WORK TO BE COMPLETED
Produce a word-for-word copy of the listing below without its pictures.

RECORDED INFORMATION

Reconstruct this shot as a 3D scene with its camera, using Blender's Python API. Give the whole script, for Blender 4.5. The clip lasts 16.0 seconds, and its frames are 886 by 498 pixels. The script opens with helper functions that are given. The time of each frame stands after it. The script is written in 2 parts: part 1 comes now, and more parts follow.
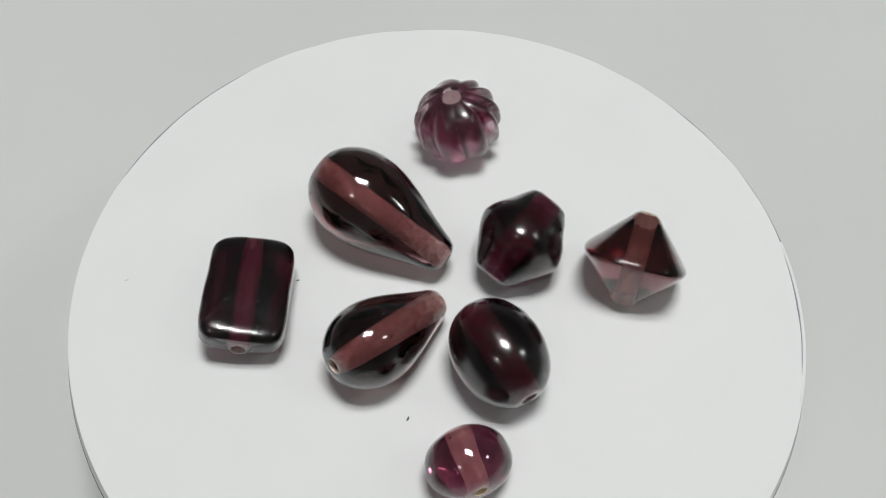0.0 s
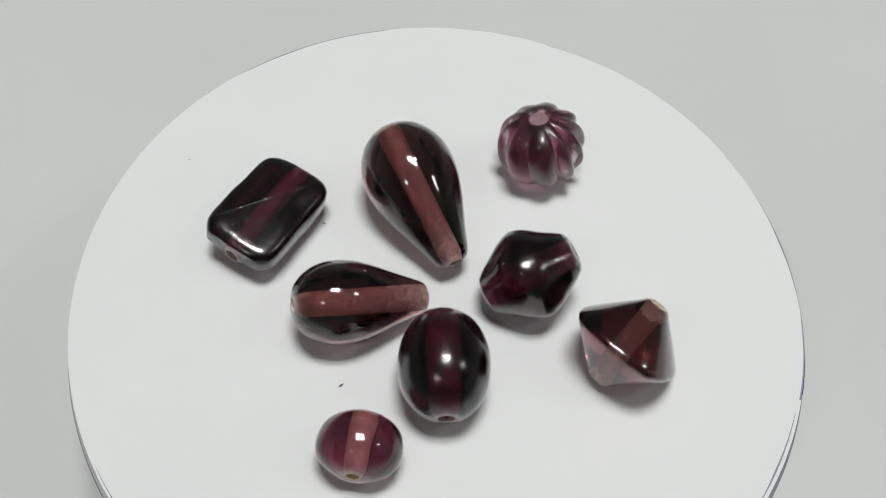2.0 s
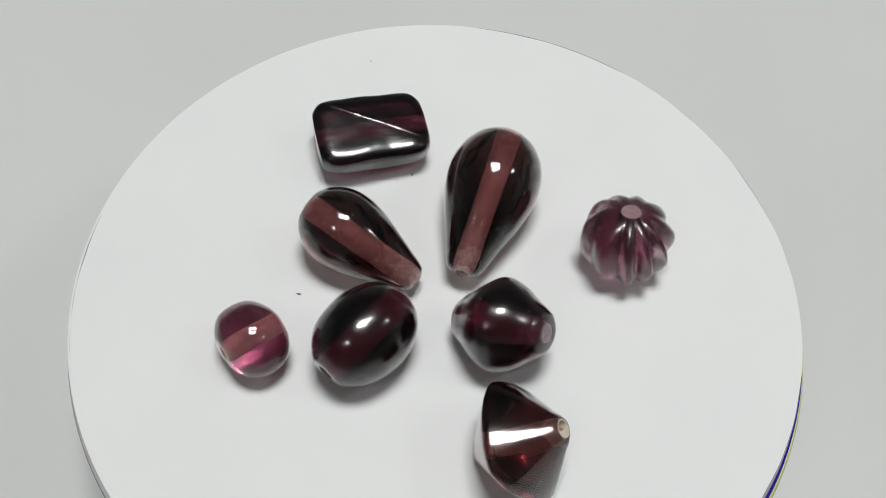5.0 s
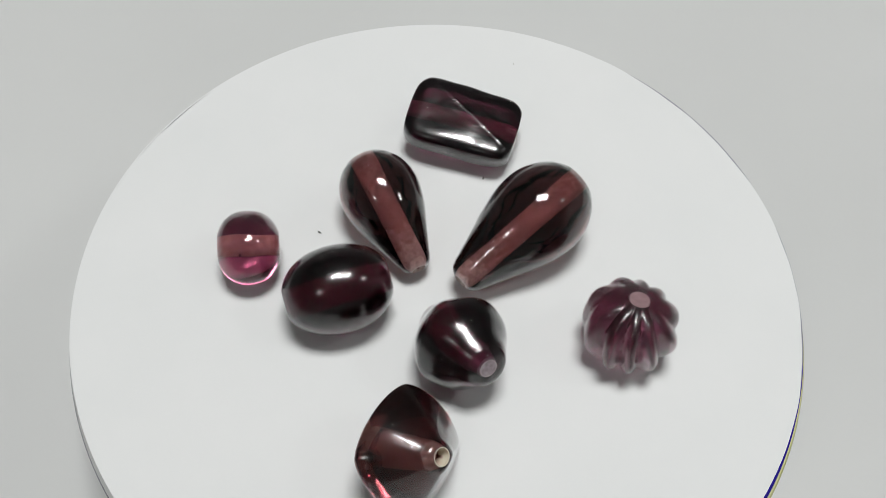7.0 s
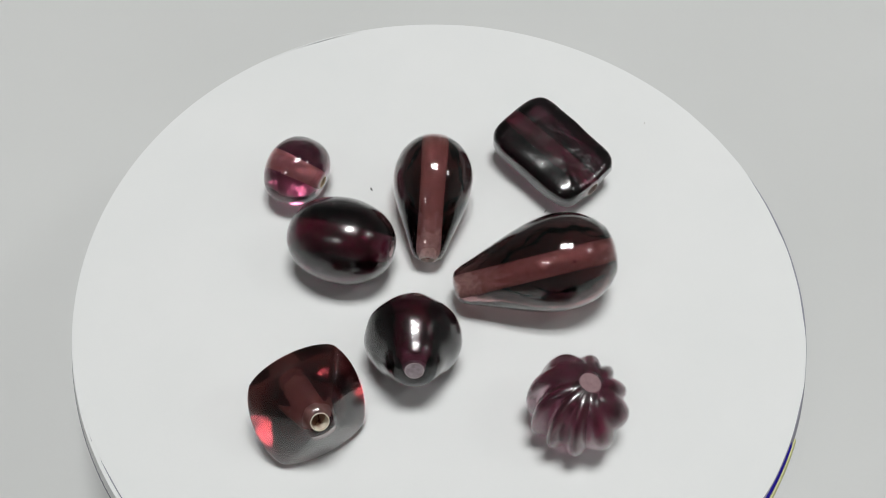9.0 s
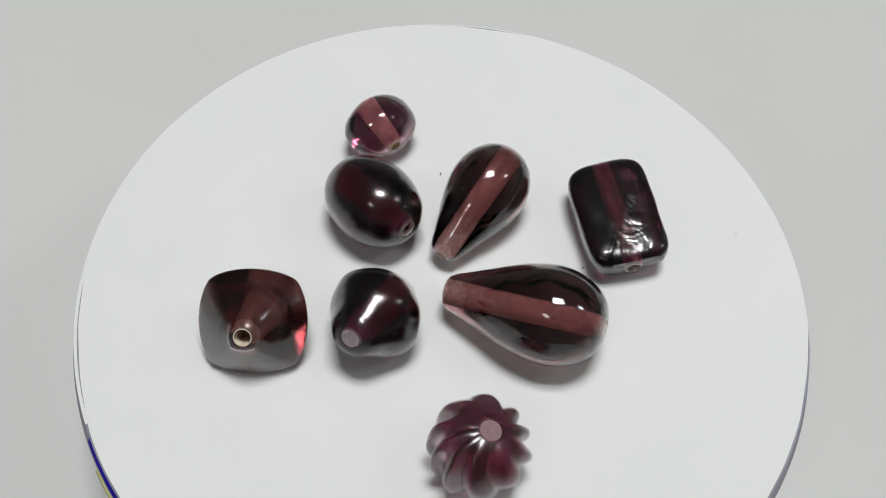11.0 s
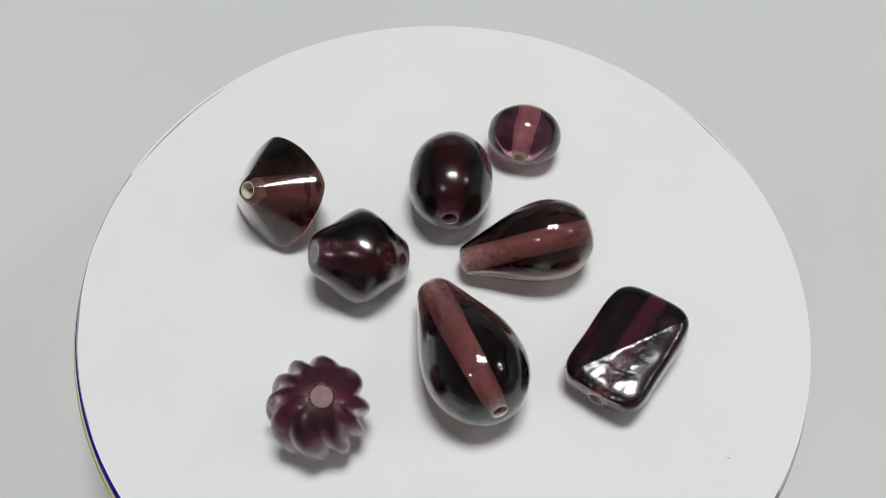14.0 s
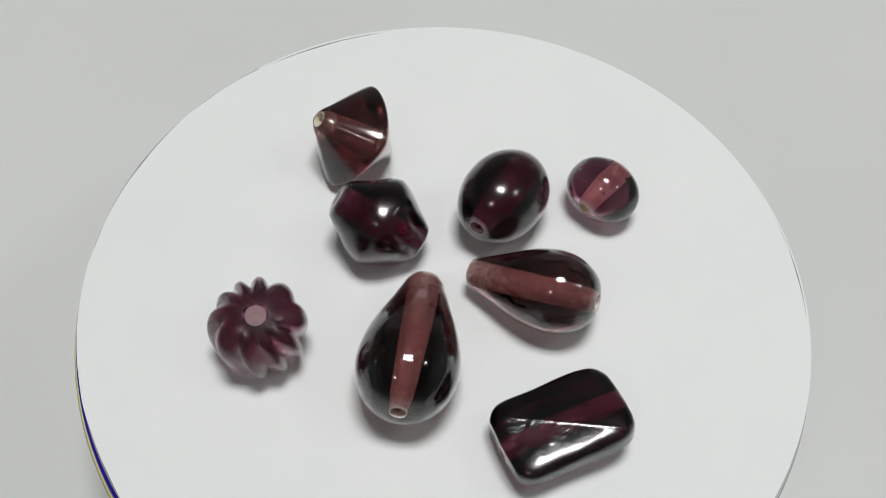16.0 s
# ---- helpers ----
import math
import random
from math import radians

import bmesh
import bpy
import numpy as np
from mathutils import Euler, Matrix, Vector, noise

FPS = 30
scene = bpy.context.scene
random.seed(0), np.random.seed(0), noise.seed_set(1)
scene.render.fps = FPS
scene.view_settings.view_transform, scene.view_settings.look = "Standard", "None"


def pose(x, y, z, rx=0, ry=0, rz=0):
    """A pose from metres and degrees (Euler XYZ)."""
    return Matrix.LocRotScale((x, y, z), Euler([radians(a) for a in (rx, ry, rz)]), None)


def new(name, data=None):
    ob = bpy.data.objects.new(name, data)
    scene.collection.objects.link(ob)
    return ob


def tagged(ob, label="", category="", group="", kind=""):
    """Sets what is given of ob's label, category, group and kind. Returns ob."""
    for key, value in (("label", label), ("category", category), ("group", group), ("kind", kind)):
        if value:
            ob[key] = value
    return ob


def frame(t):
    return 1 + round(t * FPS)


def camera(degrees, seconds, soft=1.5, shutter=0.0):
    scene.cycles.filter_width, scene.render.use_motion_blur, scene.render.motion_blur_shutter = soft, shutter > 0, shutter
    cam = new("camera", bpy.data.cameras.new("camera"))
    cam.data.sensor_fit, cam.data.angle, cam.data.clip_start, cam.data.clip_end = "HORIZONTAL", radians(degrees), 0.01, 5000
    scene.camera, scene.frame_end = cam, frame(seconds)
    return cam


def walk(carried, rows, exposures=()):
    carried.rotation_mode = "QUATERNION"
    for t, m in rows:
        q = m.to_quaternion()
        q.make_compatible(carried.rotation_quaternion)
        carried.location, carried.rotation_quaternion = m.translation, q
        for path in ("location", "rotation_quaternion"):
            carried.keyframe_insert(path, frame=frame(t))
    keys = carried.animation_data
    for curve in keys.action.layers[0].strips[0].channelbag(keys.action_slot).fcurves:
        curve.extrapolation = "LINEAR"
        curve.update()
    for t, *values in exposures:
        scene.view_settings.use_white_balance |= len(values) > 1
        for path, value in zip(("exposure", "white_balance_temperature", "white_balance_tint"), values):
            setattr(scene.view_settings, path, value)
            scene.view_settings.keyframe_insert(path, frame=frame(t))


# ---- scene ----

from math import cos, sin, pi

# ---- camera: fixed above and in front of the turntable ----
SECONDS = 16.0
cam = camera(46.53, SECONDS, soft=0.65)
EYE = pose(0, -0.0859, 0.1472, 90 - 57.484, 0, 0.226) @ pose(0, 0, 0, 0, 0, 3.174)
walk(cam, [(0.0, EYE), (SECONDS, EYE)], exposures=[(0.0, 0.0), (SECONDS, 0.0)])


# ---- light: three ceiling luminaires in a plain room ----
TABLE_Z = -0.032      # table top below the paper disc
CEILING_Z = 1.90
FLOOR_Z = -0.78

world = bpy.data.worlds.new("room_air")
scene.world = world
world.use_nodes = True
world.node_tree.nodes["Background"].inputs[0].default_value = (0.55, 0.58, 0.60, 1)
world.node_tree.nodes["Background"].inputs[1].default_value = 0.05


def panel_lamp(x, y, sx, sy, watts, turn=0.0):
    """A lamp that fills one diffuser of a ceiling luminaire."""
    data = bpy.data.lights.new("panel_light", "AREA")
    data.shape, data.size, data.size_y, data.energy = "RECTANGLE", sx, sy, watts
    data.color = (0.985, 0.99, 0.985)
    ob = new("panel_light", data)
    ob.matrix_world = pose(x, y, CEILING_Z - 0.075, 0, 0, turn)
    return ob


# x, y, length and width of each of the two diffusers, watts of each
LUMINAIRES = ((0.08, 0.12, 0.58, 0.15, 12.1), (1.62, 0.02, 0.38, 0.09, 2.3), (-0.80, -1.08, 0.26, 0.08, 1.4))
for lx, ly, sx, sy, watts in LUMINAIRES:
    for k in (-1, 1):
        panel_lamp(lx, ly + k * (sy / 2 + 0.025), sx, sy, watts)


# ---- materials ----
def material(name):
    m = bpy.data.materials.new(name)
    m.use_nodes = True
    return m, m.node_tree.nodes, m.node_tree.links, m.node_tree.nodes["Principled BSDF"]


def noise_node(nodes, links, scale, detail=4.0, space="Object", rough=0.55):
    co = nodes.new("ShaderNodeTexCoord")
    n = nodes.new("ShaderNodeTexNoise")
    n.inputs["Scale"].default_value, n.inputs["Detail"].default_value = scale, detail
    n.inputs["Roughness"].default_value = rough
    links.new(co.outputs[space], n.inputs["Vector"])
    return n


def ramp(nodes, links, fac, lo, hi, a=0.3, b=0.7):
    r = nodes.new("ShaderNodeValToRGB")
    r.color_ramp.elements[0].position, r.color_ramp.elements[0].color = a, (*lo, 1)
    r.color_ramp.elements[1].position, r.color_ramp.elements[1].color = b, (*hi, 1)
    links.new(fac, r.inputs["Fac"])
    return r


def bumped(nodes, links, bsdf, height, strength, distance):
    b = nodes.new("ShaderNodeBump")
    b.inputs["Strength"].default_value, b.inputs["Distance"].default_value = strength, distance
    links.new(height, b.inputs["Height"])
    links.new(b.outputs["Normal"], bsdf.inputs["Normal"])
    return b


def matte(name, lo, hi, scale, rough=0.8, bump=0.0, fine=0.0):
    m, nodes, links, bsdf = material(name)
    n = noise_node(nodes, links, scale)
    links.new(ramp(nodes, links, n.outputs["Fac"], lo, hi).outputs["Color"], bsdf.inputs["Base Color"])
    bsdf.inputs["Roughness"].default_value = rough
    if bump:
        g = noise_node(nodes, links, fine or scale * 20, 3.0)
        bumped(nodes, links, bsdf, g.outputs["Fac"], 0.4, bump)
    return m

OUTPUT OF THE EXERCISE
Reconstruct this shot as a 3D scene with its camera, using Blender's Python API. Give the whole script, for Blender 4.5. The clip lasts 16.0 seconds, and its frames are 886 by 498 pixels. The script opens with helper functions that are given. The time of each frame stands after it. The script is written in 2 parts: part 1 comes now, and more parts follow.
0.0 s
2.0 s
5.0 s
7.0 s
9.0 s
11.0 s
14.0 s
16.0 s
# ---- helpers ----
import math
import random
from math import radians

import bmesh
import bpy
import numpy as np
from mathutils import Euler, Matrix, Vector, noise

FPS = 30
scene = bpy.context.scene
random.seed(0), np.random.seed(0), noise.seed_set(1)
scene.render.fps = FPS
scene.view_settings.view_transform, scene.view_settings.look = "Standard", "None"


def pose(x, y, z, rx=0, ry=0, rz=0):
    """A pose from metres and degrees (Euler XYZ)."""
    return Matrix.LocRotScale((x, y, z), Euler([radians(a) for a in (rx, ry, rz)]), None)


def new(name, data=None):
    ob = bpy.data.objects.new(name, data)
    scene.collection.objects.link(ob)
    return ob


def tagged(ob, label="", category="", group="", kind=""):
    """Sets what is given of ob's label, category, group and kind. Returns ob."""
    for key, value in (("label", label), ("category", category), ("group", group), ("kind", kind)):
        if value:
            ob[key] = value
    return ob


def frame(t):
    return 1 + round(t * FPS)


def camera(degrees, seconds, soft=1.5, shutter=0.0):
    scene.cycles.filter_width, scene.render.use_motion_blur, scene.render.motion_blur_shutter = soft, shutter > 0, shutter
    cam = new("camera", bpy.data.cameras.new("camera"))
    cam.data.sensor_fit, cam.data.angle, cam.data.clip_start, cam.data.clip_end = "HORIZONTAL", radians(degrees), 0.01, 5000
    scene.camera, scene.frame_end = cam, frame(seconds)
    return cam


def walk(carried, rows, exposures=()):
    carried.rotation_mode = "QUATERNION"
    for t, m in rows:
        q = m.to_quaternion()
        q.make_compatible(carried.rotation_quaternion)
        carried.location, carried.rotation_quaternion = m.translation, q
        for path in ("location", "rotation_quaternion"):
            carried.keyframe_insert(path, frame=frame(t))
    keys = carried.animation_data
    for curve in keys.action.layers[0].strips[0].channelbag(keys.action_slot).fcurves:
        curve.extrapolation = "LINEAR"
        curve.update()
    for t, *values in exposures:
        scene.view_settings.use_white_balance |= len(values) > 1
        for path, value in zip(("exposure", "white_balance_temperature", "white_balance_tint"), values):
            setattr(scene.view_settings, path, value)
            scene.view_settings.keyframe_insert(path, frame=frame(t))


# ---- scene ----

from math import cos, sin, pi

# ---- camera: fixed above and in front of the turntable ----
SECONDS = 16.0
cam = camera(46.53, SECONDS, soft=0.65)
EYE = pose(0, -0.0859, 0.1472, 90 - 57.484, 0, 0.226) @ pose(0, 0, 0, 0, 0, 3.174)
walk(cam, [(0.0, EYE), (SECONDS, EYE)], exposures=[(0.0, 0.0), (SECONDS, 0.0)])


# ---- light: three ceiling luminaires in a plain room ----
TABLE_Z = -0.032      # table top below the paper disc
CEILING_Z = 1.90
FLOOR_Z = -0.78

world = bpy.data.worlds.new("room_air")
scene.world = world
world.use_nodes = True
world.node_tree.nodes["Background"].inputs[0].default_value = (0.55, 0.58, 0.60, 1)
world.node_tree.nodes["Background"].inputs[1].default_value = 0.05


def panel_lamp(x, y, sx, sy, watts, turn=0.0):
    """A lamp that fills one diffuser of a ceiling luminaire."""
    data = bpy.data.lights.new("panel_light", "AREA")
    data.shape, data.size, data.size_y, data.energy = "RECTANGLE", sx, sy, watts
    data.color = (0.985, 0.99, 0.985)
    ob = new("panel_light", data)
    ob.matrix_world = pose(x, y, CEILING_Z - 0.075, 0, 0, turn)
    return ob


# x, y, length and width of each of the two diffusers, watts of each
LUMINAIRES = ((0.08, 0.12, 0.58, 0.15, 12.1), (1.62, 0.02, 0.38, 0.09, 2.3), (-0.80, -1.08, 0.26, 0.08, 1.4))
for lx, ly, sx, sy, watts in LUMINAIRES:
    for k in (-1, 1):
        panel_lamp(lx, ly + k * (sy / 2 + 0.025), sx, sy, watts)


# ---- materials ----
def material(name):
    m = bpy.data.materials.new(name)
    m.use_nodes = True
    return m, m.node_tree.nodes, m.node_tree.links, m.node_tree.nodes["Principled BSDF"]


def noise_node(nodes, links, scale, detail=4.0, space="Object", rough=0.55):
    co = nodes.new("ShaderNodeTexCoord")
    n = nodes.new("ShaderNodeTexNoise")
    n.inputs["Scale"].default_value, n.inputs["Detail"].default_value = scale, detail
    n.inputs["Roughness"].default_value = rough
    links.new(co.outputs[space], n.inputs["Vector"])
    return n


def ramp(nodes, links, fac, lo, hi, a=0.3, b=0.7):
    r = nodes.new("ShaderNodeValToRGB")
    r.color_ramp.elements[0].position, r.color_ramp.elements[0].color = a, (*lo, 1)
    r.color_ramp.elements[1].position, r.color_ramp.elements[1].color = b, (*hi, 1)
    links.new(fac, r.inputs["Fac"])
    return r


def bumped(nodes, links, bsdf, height, strength, distance):
    b = nodes.new("ShaderNodeBump")
    b.inputs["Strength"].default_value, b.inputs["Distance"].default_value = strength, distance
    links.new(height, b.inputs["Height"])
    links.new(b.outputs["Normal"], bsdf.inputs["Normal"])
    return b


def matte(name, lo, hi, scale, rough=0.8, bump=0.0, fine=0.0):
    m, nodes, links, bsdf = material(name)
    n = noise_node(nodes, links, scale)
    links.new(ramp(nodes, links, n.outputs["Fac"], lo, hi).outputs["Color"], bsdf.inputs["Base Color"])
    bsdf.inputs["Roughness"].default_value = rough
    if bump:
        g = noise_node(nodes, links, fine or scale * 20, 3.0)
        bumped(nodes, links, bsdf, g.outputs["Fac"], 0.4, bump)
    return m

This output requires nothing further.